Franco Ferrucci was a Cardinal Deacon living in Rome during the pontificate of Benedict VI (973-4). Benedict was supported by Holy Roman Emperor Otto the Great but was deeply hated by the people of Rome. Franco was part of a revolt against Benedict, and the Pope was captured and strangled to death. Afterwards the Romans named Franco the new Pope, taking the name Boniface VII. However, in less than two months forces from the Holy Roman Emperor came into Italy looking to put down the revolt. Boniface stripped the Papal treasury and fled to the Byzantine capital of Constantinople. He still had the support of the local population, and on two occasions was able to return to Rome and take over the Papal palace.
Our list is really 9 antipopes, as officially this person is considered to be a real Pope. However, he more than qualifies to be an antipope. When Pope Benedict IX, considered on the worst popes in history, was driven from Rome in September 1044, John, bishop of Sabina, was elected to the Papacy (he may have bribed his way into office). He began his rule in January 1045 under the name Sylvester III, but in April of that year Benedict IX’s forces returned and expelled his rival. Sylvester III returned to Sabina, where he continued to serve as its bishop until 1062.
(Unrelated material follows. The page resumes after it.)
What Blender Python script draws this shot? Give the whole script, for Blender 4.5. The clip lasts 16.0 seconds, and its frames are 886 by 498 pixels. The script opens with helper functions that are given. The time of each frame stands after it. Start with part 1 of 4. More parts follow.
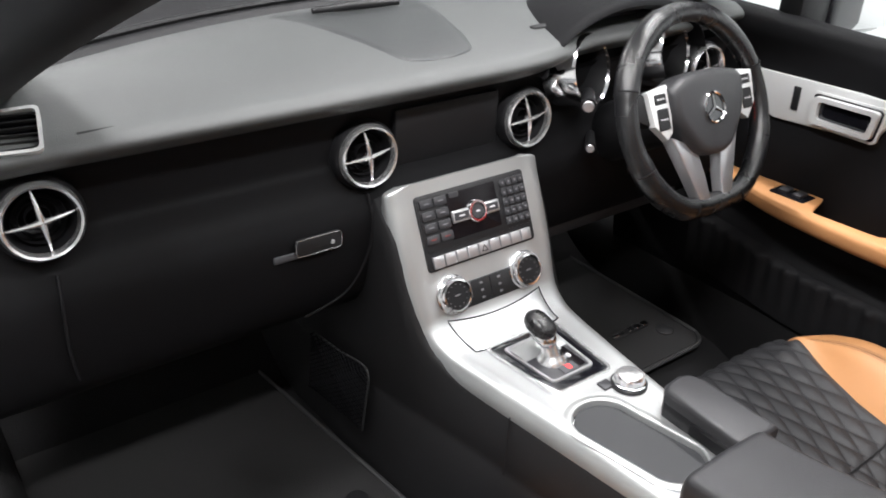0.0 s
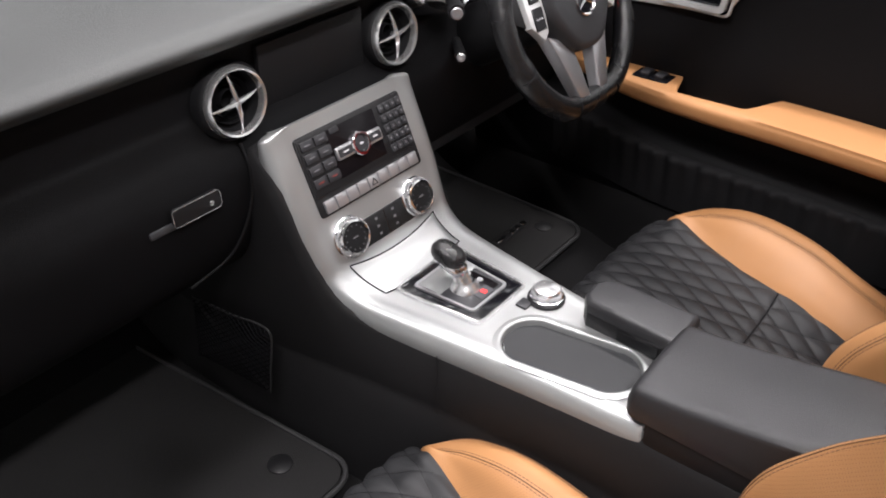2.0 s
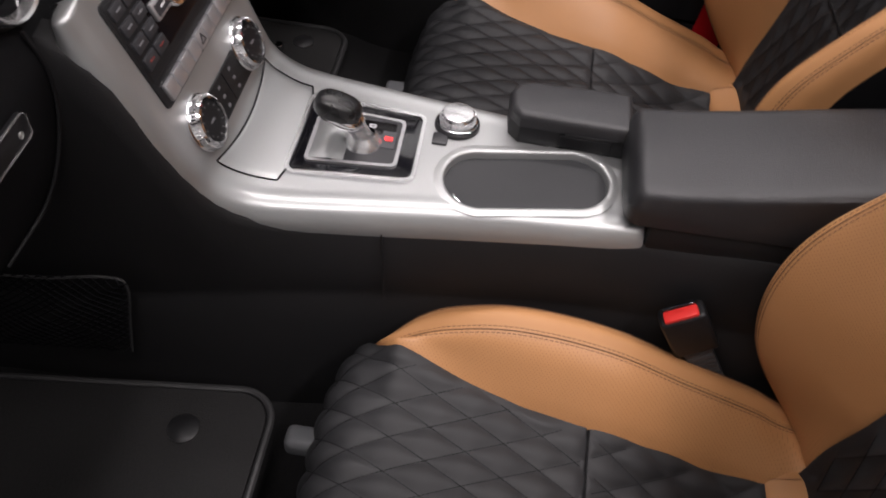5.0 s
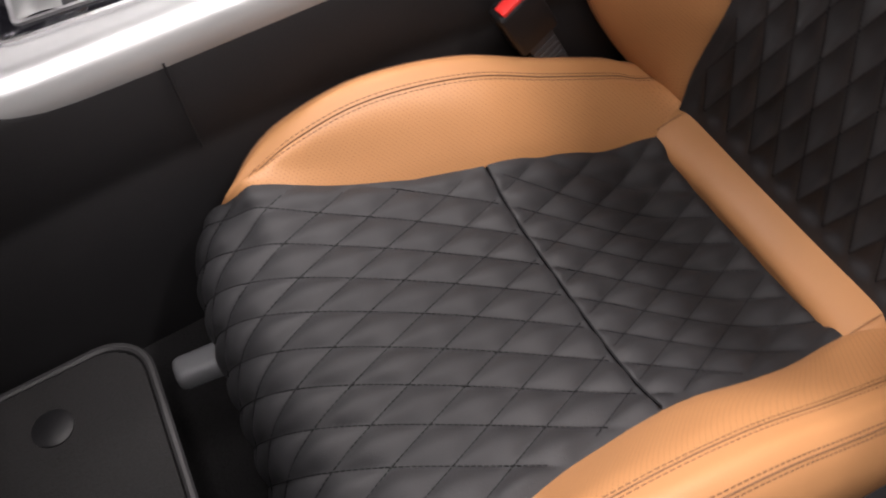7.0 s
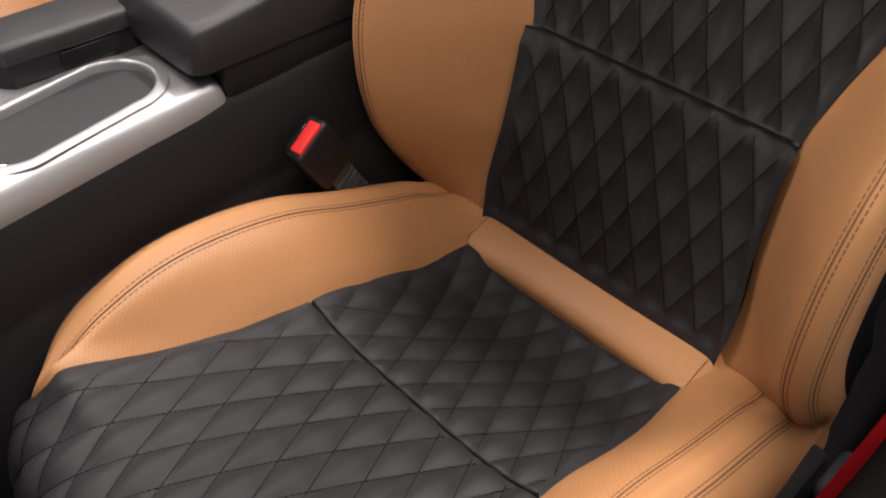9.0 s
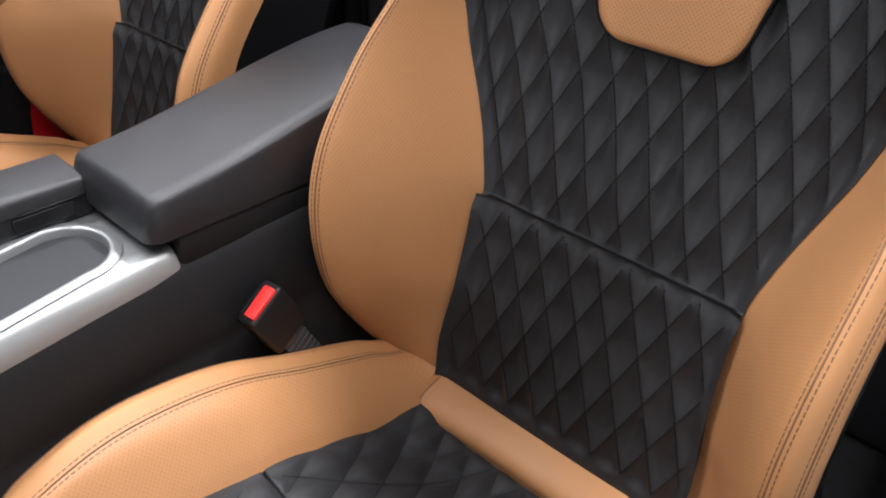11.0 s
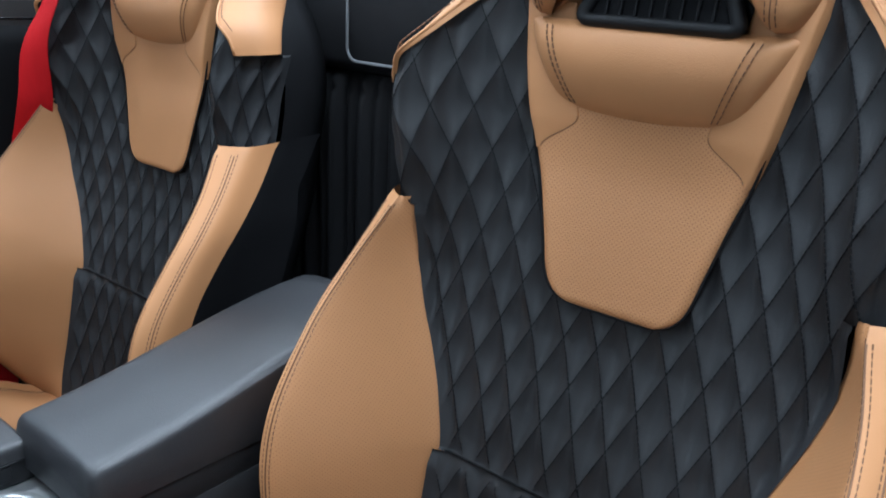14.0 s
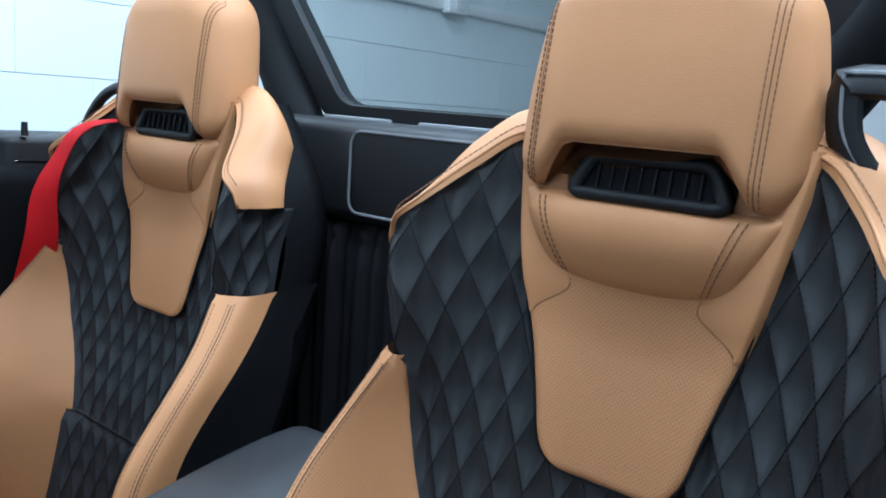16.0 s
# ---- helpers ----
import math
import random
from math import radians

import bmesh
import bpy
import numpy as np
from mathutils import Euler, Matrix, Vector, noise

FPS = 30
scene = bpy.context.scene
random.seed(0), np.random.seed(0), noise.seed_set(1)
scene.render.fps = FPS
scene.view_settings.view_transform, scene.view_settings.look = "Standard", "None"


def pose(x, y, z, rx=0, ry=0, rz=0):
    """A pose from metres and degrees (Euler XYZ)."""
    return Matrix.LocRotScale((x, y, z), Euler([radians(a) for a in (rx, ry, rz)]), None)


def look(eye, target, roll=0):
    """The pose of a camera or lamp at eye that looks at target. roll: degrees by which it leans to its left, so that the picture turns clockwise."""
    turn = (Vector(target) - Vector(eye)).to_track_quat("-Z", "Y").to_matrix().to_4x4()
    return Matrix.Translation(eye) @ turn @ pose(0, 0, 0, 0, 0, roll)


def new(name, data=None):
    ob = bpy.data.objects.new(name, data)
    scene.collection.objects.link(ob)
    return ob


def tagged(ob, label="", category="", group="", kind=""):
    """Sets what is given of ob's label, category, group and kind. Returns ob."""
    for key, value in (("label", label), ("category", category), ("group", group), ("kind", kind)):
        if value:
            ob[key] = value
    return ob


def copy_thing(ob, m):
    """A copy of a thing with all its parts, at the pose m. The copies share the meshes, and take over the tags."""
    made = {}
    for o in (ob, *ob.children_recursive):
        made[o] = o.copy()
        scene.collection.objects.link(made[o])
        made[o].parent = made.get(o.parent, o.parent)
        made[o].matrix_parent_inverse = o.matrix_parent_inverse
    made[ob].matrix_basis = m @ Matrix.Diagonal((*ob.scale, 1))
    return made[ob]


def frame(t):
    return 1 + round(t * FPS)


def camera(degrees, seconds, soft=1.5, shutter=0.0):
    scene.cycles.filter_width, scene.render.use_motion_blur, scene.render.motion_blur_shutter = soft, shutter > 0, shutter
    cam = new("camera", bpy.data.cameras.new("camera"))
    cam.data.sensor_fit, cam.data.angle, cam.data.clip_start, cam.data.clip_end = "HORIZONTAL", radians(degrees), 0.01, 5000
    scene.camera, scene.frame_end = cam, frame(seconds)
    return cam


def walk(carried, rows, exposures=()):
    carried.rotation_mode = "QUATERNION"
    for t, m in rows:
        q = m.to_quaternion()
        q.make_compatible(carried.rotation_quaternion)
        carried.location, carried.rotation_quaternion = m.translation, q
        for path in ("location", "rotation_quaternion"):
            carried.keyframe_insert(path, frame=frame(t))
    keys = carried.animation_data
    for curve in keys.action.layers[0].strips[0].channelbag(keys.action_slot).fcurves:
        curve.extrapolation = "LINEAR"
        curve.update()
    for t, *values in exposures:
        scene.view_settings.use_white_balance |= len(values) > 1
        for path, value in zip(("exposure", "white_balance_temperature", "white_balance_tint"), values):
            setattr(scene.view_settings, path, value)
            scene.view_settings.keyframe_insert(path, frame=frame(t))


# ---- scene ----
cam = camera(56.3, 16.0, soft=1.8, shutter=0.35)
PATH = [
    (0, (-0.7453, -0.1895, 1.1286), (-0.2167, 0.5108, 0.6490), 1.97),
    (0.5, (-0.7772, -0.1732, 1.1427), (-0.2088, 0.4787, 0.6408), 2.32),
    (1, (-0.7787, -0.1448, 1.1427), (-0.1806, 0.4601, 0.6169), 2.39),
    (1.5, (-0.7615, -0.0972, 1.1375), (-0.1438, 0.4619, 0.5845), 1.49),
    (2, (-0.7532, -0.0524, 1.1318), (-0.1204, 0.4604, 0.5517), 0.15),
    (2.5, (-0.7532, -0.0074, 1.1248), (-0.1128, 0.4538, 0.5106), -0.26),
    (3, (-0.7772, 0.0708, 1.1167), (-0.1237, 0.4733, 0.4757), 0.08),
    (5.5, (-0.7025, 0.4184, 0.9901), (-0.0566, 0.3701, 0.2282), 5.08),
    (6, (-0.6972, 0.4403, 0.9356), (-0.0818, 0.3524, 0.1524), -0.01),
    (6.5, (-0.7135, 0.4578, 0.8755), (-0.1172, 0.3051, 0.0873), -2.38),
    (7, (-0.7236, 0.4955, 0.8318), (-0.1771, 0.2419, 0.0337), -2.00),
    (7.5, (-0.7305, 0.5080, 0.8089), (-0.2094, 0.1701, 0.0251), -2.32),
    (8, (-0.7373, 0.5201, 0.7961), (-0.2400, 0.0887, 0.0434), -0.58),
    (8.5, (-0.7348, 0.5205, 0.7985), (-0.2181, 0.0455, 0.0862), -0.58),
    (9, (-0.7343, 0.5140, 0.8067), (-0.1970, 0.0059, 0.1335), -0.23),
    (11.5, (-0.7016, 0.5171, 0.8430), (-0.1479, -0.1391, 0.3303), 3.23),
    (12, (-0.6974, 0.5134, 0.8469), (-0.1347, -0.1658, 0.3757), 3.29),
    (12.5, (-0.7012, 0.5098, 0.8568), (-0.1289, -0.1854, 0.4219), 2.74),
    (13, (-0.7021, 0.5028, 0.8656), (-0.1219, -0.2100, 0.4715), 2.24),
    (13.5, (-0.7019, 0.5000, 0.8733), (-0.1143, -0.2249, 0.5139), 2.25),
    (14, (-0.7030, 0.5001, 0.8808), (-0.1040, -0.2345, 0.5621), 2.96),
    (14.5, (-0.7020, 0.5006, 0.8880), (-0.0923, -0.2412, 0.6089), 3.19),
    (15, (-0.7027, 0.4962, 0.8965), (-0.0810, -0.2501, 0.6587), 3.31),
    (15.5, (-0.7042, 0.4933, 0.9040), (-0.0757, -0.2583, 0.7036), 3.53),
    (16, (-0.7053, 0.4961, 0.9118), (-0.0748, -0.2619, 0.7445), 4.27),
]
EXPOSURES = [(0, 0.14, 6150, 11), (1.5, -0.14, 6200, 14), (2, -0.26, 6250, 15), (3, -0.44, 6350, 16), (5.5, -0.92, 6450, 19), (6.5, -0.58, 6500, 19), (7.5, -0.24, 6500, 19), (8.5, -0.52, 6650, 19), (9, -0.55, 6650, 19), (11.5, 0.08, 5750, 10), (12.5, 0.16, 5500, 6), (13.3, 0.06, 5200, 3), (14.5, -0.16, 4950, 2), (15, -0.16, 4850, 0), (16, -0.24, 4700, 0)]
# Unseen battens added for light; the last one brightens the dash sheen.
LAMPS = [(-1.0, -0.75, 78, 90), (0.85, -0.75, 42, 90), (-0.95, 0.75, 66, 0), (0.95, 0.75, 60, 0), (-0.6, 3.8, 65, 90)]
walk(cam, [(t, look(e, a, r)) for t, e, a, r in PATH], EXPOSURES)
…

Pope Gregory VII (1073-1085) was one of the great reforming pontiffs, but his demands for Papal supremacy would lead to a clash with Holy Roman Emperor Henry IV. Called the Investiture Controversy, it lead to a state of war between the supporters of the Papacy and Emperor. By 1080, Emperor Henry decided to install his own Pope, and called upon Guibert, archbishop of Ravenna, to fulfil the role. Ruling as Clement III, he often had control of Rome for the next 20 years, and was the start of a line of antipopes supported by the Holy Roman Emperor.
The run of antipopes supported by the Holy Roman Emperors ended with Gregory VIII, who reined from 1118 to 1121. He was eventually captured by the papal troops of Calixtus II (1119-1124), forced to surrender and was kept imprisoned in monasteries until his death in 1137.
From 1378 to 1418, the Catholic church was split into two – known as the Western Schism, it was primarily a political dispute – one Pope was in Avignon, where he was supported by France, Aragon, Castile, Scotland and Naples, while another Pope was in Rome, where he had the allegiance of England, the Holy Roman Empire, Poland and other city-states in Italy. Clement VII was the antipope in Avignon from 1378 to 1394, but he is perhaps best known for leading a mercenary army against the small city of Cesena in 1377, when he was a Papal Legate. When the city was captured, Clement ordered the massacre of between 3,000 and 8,000 civilians, an act which earned him the nickname the Butcher of Cesena.
After Clement’s death on 16 September 1394, the supporters of the Avignon papacy met and elected Pedro Martínez de Luna, an Aragonese noble and scholar, as their new Pontiff. However, the European support for the Avignon popes went into decline during his reign, and Benedict is mostly known for instigating a number of acts against the Jewish community in Spain.
In 1409 some church leaders hoping to end the Western Schism met in Pisa and elected the Archbishop of Milan, Petros Philargos, as the new Pope. However, the popes in Rome and Avignon refused to accept this council’s decision, and the situation now emerged where there would be three rival pontiffs. It would not be until the Council of Constance, held between 1414 and 1418, that crisis was finally resolved with the election of Pope Martin V.
After the end of the Western Schism, the main dispute within the church was over how much power the Papacy should wield. In 1439 the Council of Florence decided to depose the sitting pontiff over this issue and elected Amadeus VIII, Duke of Savoy as the new Pope. Taking the name Felix V, he tried to serve as Pope until 1449 but found little support in Europe. Eventually, he stepped down and became a Cardinal, and is now considered the last antipope.